‘Hugo’ Review
For decades, we have had the privilege to see the brilliant mind of Martin Scorsese through films such as Mean Streets, Taxi Driver, Goodfellas and The Departed, but he shows us something different in his most recent effort. Hugo is a wildly imaginative ride that journeys through the history of movie-making and ultimately stops at the director’s heart, earning a place among the elite of Scorsese’s filmography.
Hugo is one of the few movies that manage to do so much at so many levels. The part-history, part-adventure, part-fantasy film may, at times, lose itself in its wild imagination, but Scorsese’s love for filmmaking and the story of Hugo keeps it together for one of the most heartfelt movies of the year. Based on Brian Selznick’s novel The Invention of Hugo Cabret, the movie follows a young orphan living in a Paris railway station. He maintains the clocks in the station while looking for tools and parts to fix an automaton — a mechanical man that writes and draws pictures. Hugo goes through great lengths to repair the automaton, which he believes contains a message from his father, who died in a museum fire. He is caught stealing parts by a toy store owner, who proceeds to punish the boy by stealing his blueprint to fixing the automaton. In an effort to retrieve his father’s blueprint, Hugo reaches out to the store owner’s goddaughter, a young, eager literate girl named Isabelle (a stellar Chloe Moretz), and the two embark on a mystery-filled adventure. Asa Butterfield gives an extraordinary performance as the protagonist, driving the film with imagination, innocence and heart. After a string of terrible films, it is great to see Ben Kingsley return to form with his performance as Georges Méliès, a former magician and filmmaker that lost touch with his past.
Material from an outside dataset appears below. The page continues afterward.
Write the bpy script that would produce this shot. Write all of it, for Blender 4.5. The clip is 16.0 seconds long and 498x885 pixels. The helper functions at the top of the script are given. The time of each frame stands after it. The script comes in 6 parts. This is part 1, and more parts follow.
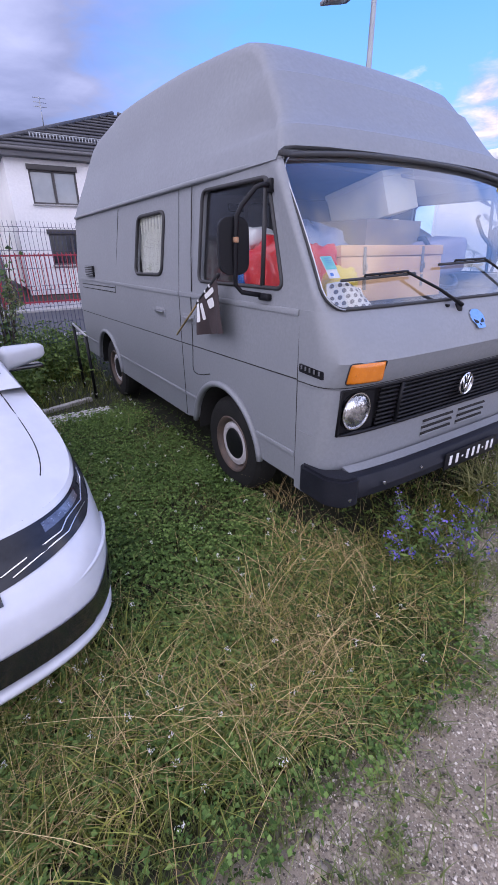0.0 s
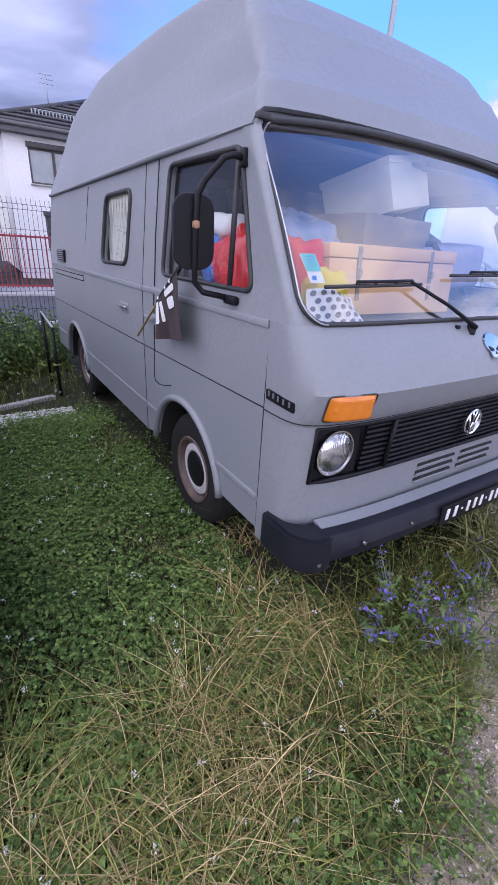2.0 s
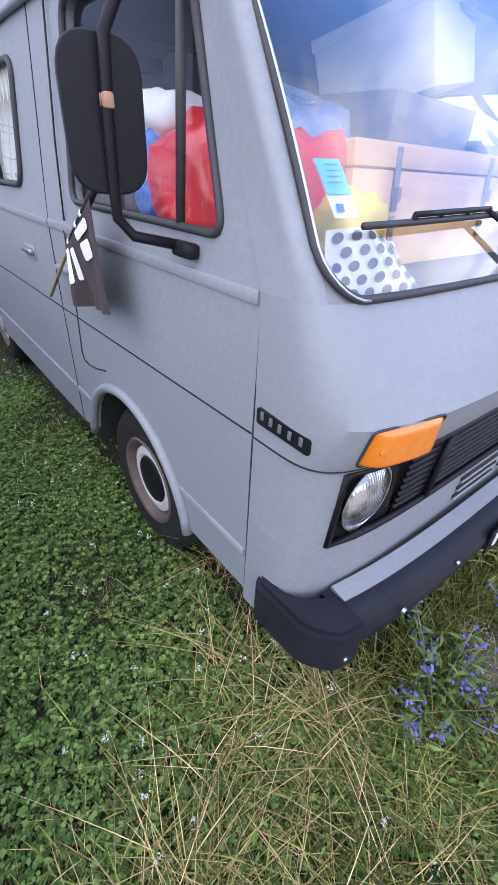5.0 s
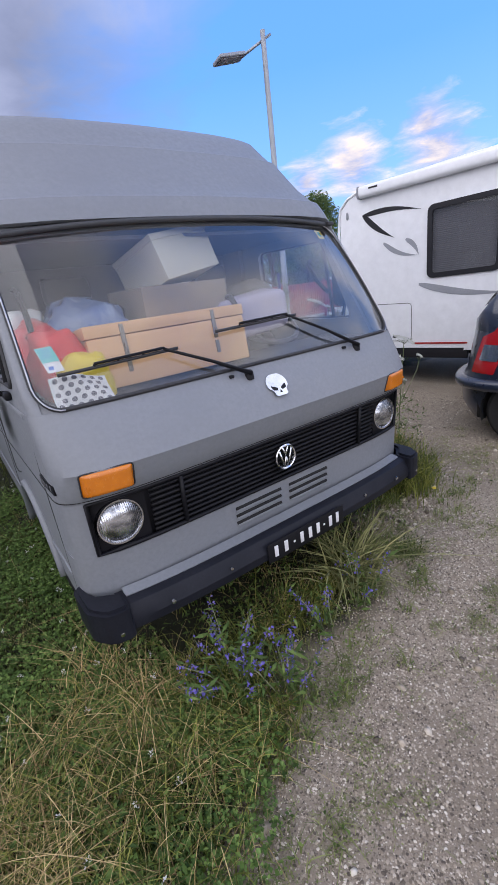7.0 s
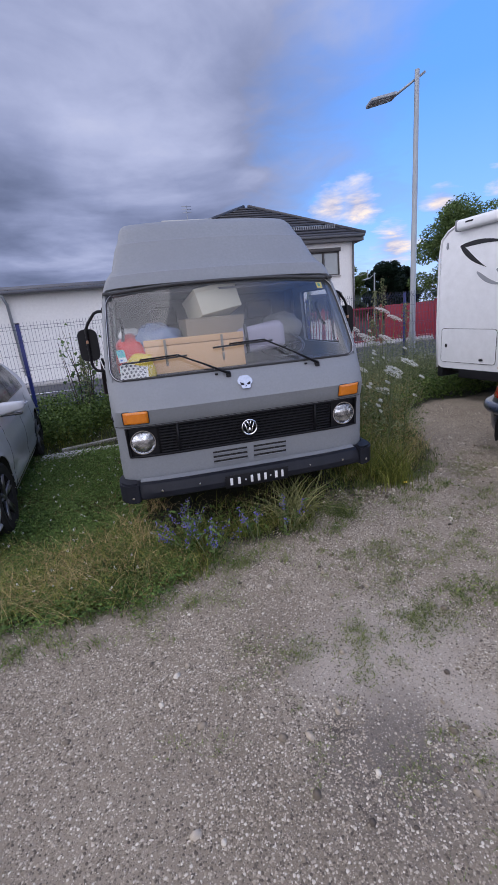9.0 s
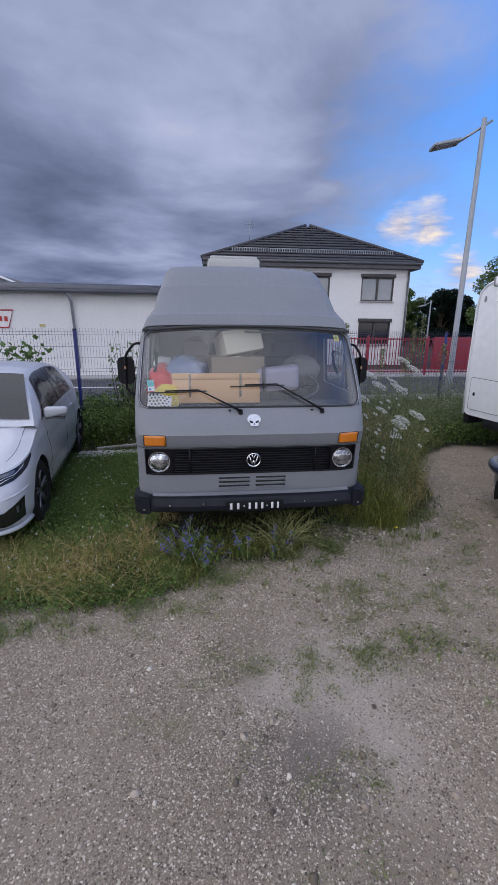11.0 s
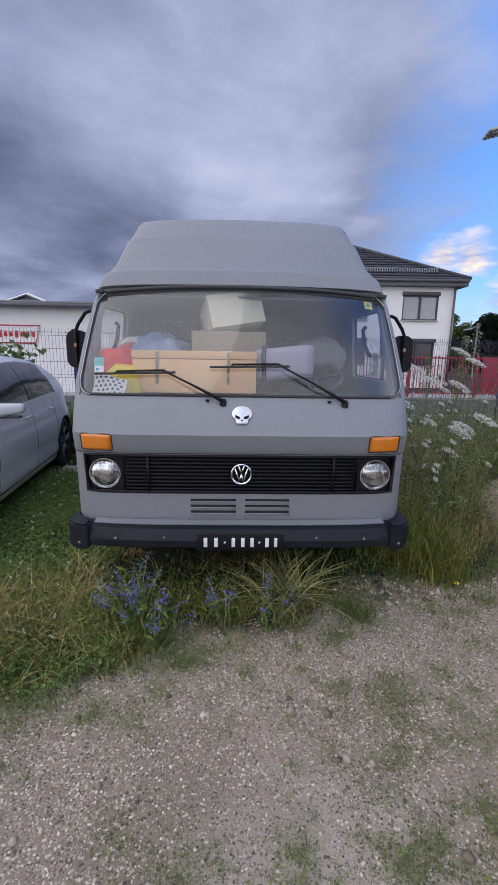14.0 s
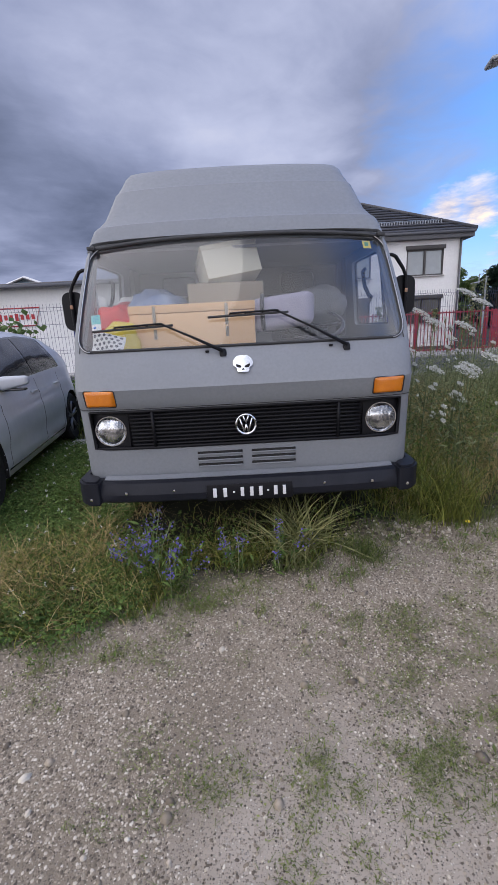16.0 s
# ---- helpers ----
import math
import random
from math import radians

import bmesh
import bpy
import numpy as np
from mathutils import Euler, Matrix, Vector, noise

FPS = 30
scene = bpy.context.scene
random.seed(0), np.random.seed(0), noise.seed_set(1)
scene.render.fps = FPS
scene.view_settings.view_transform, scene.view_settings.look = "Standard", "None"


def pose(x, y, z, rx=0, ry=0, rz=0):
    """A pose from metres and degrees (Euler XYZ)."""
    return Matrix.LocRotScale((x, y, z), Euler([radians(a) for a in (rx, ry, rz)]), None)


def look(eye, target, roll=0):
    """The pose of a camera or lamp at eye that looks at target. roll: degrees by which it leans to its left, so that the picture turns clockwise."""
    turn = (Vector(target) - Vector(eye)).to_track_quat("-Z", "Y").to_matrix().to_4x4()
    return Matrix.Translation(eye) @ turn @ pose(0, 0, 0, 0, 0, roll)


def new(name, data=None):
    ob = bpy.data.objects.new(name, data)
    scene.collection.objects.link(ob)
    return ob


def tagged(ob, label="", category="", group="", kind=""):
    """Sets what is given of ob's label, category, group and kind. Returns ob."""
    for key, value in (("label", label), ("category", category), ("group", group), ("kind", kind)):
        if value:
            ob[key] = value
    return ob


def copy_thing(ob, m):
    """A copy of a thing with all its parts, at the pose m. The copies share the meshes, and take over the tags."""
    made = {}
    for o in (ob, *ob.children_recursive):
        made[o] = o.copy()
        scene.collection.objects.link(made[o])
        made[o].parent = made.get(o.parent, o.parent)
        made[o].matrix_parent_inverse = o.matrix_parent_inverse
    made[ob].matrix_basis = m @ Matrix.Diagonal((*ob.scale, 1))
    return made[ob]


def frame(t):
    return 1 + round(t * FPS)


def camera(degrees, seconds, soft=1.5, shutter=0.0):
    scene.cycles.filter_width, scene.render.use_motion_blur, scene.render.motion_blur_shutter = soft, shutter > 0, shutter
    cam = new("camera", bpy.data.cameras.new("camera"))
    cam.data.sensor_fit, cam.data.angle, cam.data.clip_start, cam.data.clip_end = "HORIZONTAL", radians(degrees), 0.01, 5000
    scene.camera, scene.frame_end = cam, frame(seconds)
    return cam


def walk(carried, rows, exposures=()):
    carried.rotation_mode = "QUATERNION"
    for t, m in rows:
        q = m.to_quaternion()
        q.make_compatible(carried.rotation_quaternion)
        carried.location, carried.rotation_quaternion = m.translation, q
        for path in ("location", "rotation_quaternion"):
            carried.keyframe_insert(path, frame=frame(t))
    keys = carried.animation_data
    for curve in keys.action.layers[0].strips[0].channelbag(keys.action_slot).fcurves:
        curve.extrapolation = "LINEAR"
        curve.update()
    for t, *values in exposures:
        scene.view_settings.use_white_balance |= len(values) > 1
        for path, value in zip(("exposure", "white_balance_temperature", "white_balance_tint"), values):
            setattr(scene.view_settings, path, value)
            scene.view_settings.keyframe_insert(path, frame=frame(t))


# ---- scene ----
cam = camera(61.1, 16.0, 0.8)
PATH = [
    (0, (-2.251, -1.17, 1.49), (-1.261, 0.362, 0.67), -0.8),
    (0.5, (-2.137, -1.223, 1.508), (-1.135, 0.296, 0.678), -0.5),
    (1, (-2.043, -1.201, 1.485), (-1.028, 0.308, 0.654), 0.7),
    (1.5, (-1.936, -0.979, 1.493), (-0.924, 0.531, 0.659), 2.0),
    (2, (-1.87, -0.875, 1.468), (-0.854, 0.638, 0.644), 3.5),
    (2.5, (-1.846, -0.929, 1.461), (-0.793, 0.56, 0.64), 4.0),
    (3, (-1.796, -0.818, 1.433), (-0.671, 0.609, 0.597), 4.3),
    (3.2, (-1.727, -0.73, 1.395), (-0.604, 0.687, 0.541), 3.5),
    (5.3, (-1.524, -0.278, 1.456), (-0.437, 0.996, 0.363), 3.2),
    (5.5, (-1.511, -0.299, 1.459), (-0.412, 0.971, 0.373), 3.4),
    (6, (-1.484, -0.525, 1.479), (-0.428, 0.829, 0.453), -0.4),
    (6.5, (-1.397, -0.915, 1.543), (-0.286, 0.556, 0.767), -3.8),
    (7, (-1.176, -1.377, 1.574), (-0.127, 0.186, 0.9), -7.6),
    (7.5, (-1.038, -1.913, 1.587), (-0.074, -0.283, 0.943), -7.8),
    (8, (-0.929, -2.292, 1.588), (-0.247, -0.506, 1.001), -6.5),
    (8.5, (-0.821, -2.673, 1.615), (-0.346, -0.812, 1.056), -6.1),
    (9, (-0.677, -2.997, 1.624), (-0.274, -1.122, 1.054), -5.4),
    (9.2, (-0.622, -3.052, 1.645), (-0.24, -1.175, 1.072), -3.5),
    (11.3, (-0.424, -3.37, 1.932), (-0.197, -1.45, 1.42), 0.5),
    (11.5, (-0.394, -3.305, 1.877), (-0.178, -1.376, 1.393), -1.8),
    (12, (-0.323, -3.054, 1.824), (-0.118, -1.12, 1.355), -1.4),
    (12.5, (-0.173, -2.816, 1.81), (0.0, -0.877, 1.351), -0.8),
    (13, (-0.116, -2.535, 1.757), (0.017, -0.593, 1.296), -0.6),
    (13.5, (-0.074, -2.317, 1.677), (0.016, -0.367, 1.241), -0.3),
    (14, (-0.031, -2.302, 1.497), (0.029, -0.345, 1.091), 0.9),
    (14.5, (-0.023, -2.315, 1.416), (0.031, -0.358, 1.01), 0.1),
    (15, (-0.01, -2.34, 1.366), (0.048, -0.389, 0.925), -2.4),
    (15.5, (-0.006, -2.337, 1.36), (0.03, -0.396, 0.875), -2.7),
    (16, (-0.004, -2.332, 1.358), (0.008, -0.403, 0.831), -3.0),
]
EXPOSURES = [(t, e, k, q) for t, e, k, q in ((0.0, 0.58, 5850, 24), (1.0, 0.62, 5780, 22), (2.0, 0.72, 5780, 23), (3.0, 0.83, 5750, 18), (4.2, 1.1, 5850, 16), (5.5, 1.22, 5620, 16), (6.0, 1.15, 5700, 16), (6.5, 0.8, 6000, 15), (7.0, 0.35, 6150, 14), (7.5, 0.15, 6050, 15), (9.0, 0.13, 6020, 15), (11.5, -0.05, 6030, 12), (13.0, 0.14, 6130, 12), (14.5, 0.22, 6280, 12), (16.0, 0.28, 6330, 12))]
walk(cam, [(t, look(eye, target, roll)) for t, eye, target, roll in PATH], EXPOSURES)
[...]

It’s only fitting that Scorsese’s movie is screened with colorful visuals and 3D images that pop out of the screen, showcasing the evolved form of the fantasy genre that Méliès pioneered in the early 20th century. Critics constantly throw around the cliché “this is the reason we go to the movies” (and I may be guilty of that when I am feeling lazy), but Hugo goes beyond that in actually explaining why we go. Scorsese’s love letter is the kind of film that expands a child’s imagination, while rekindling that of an adult.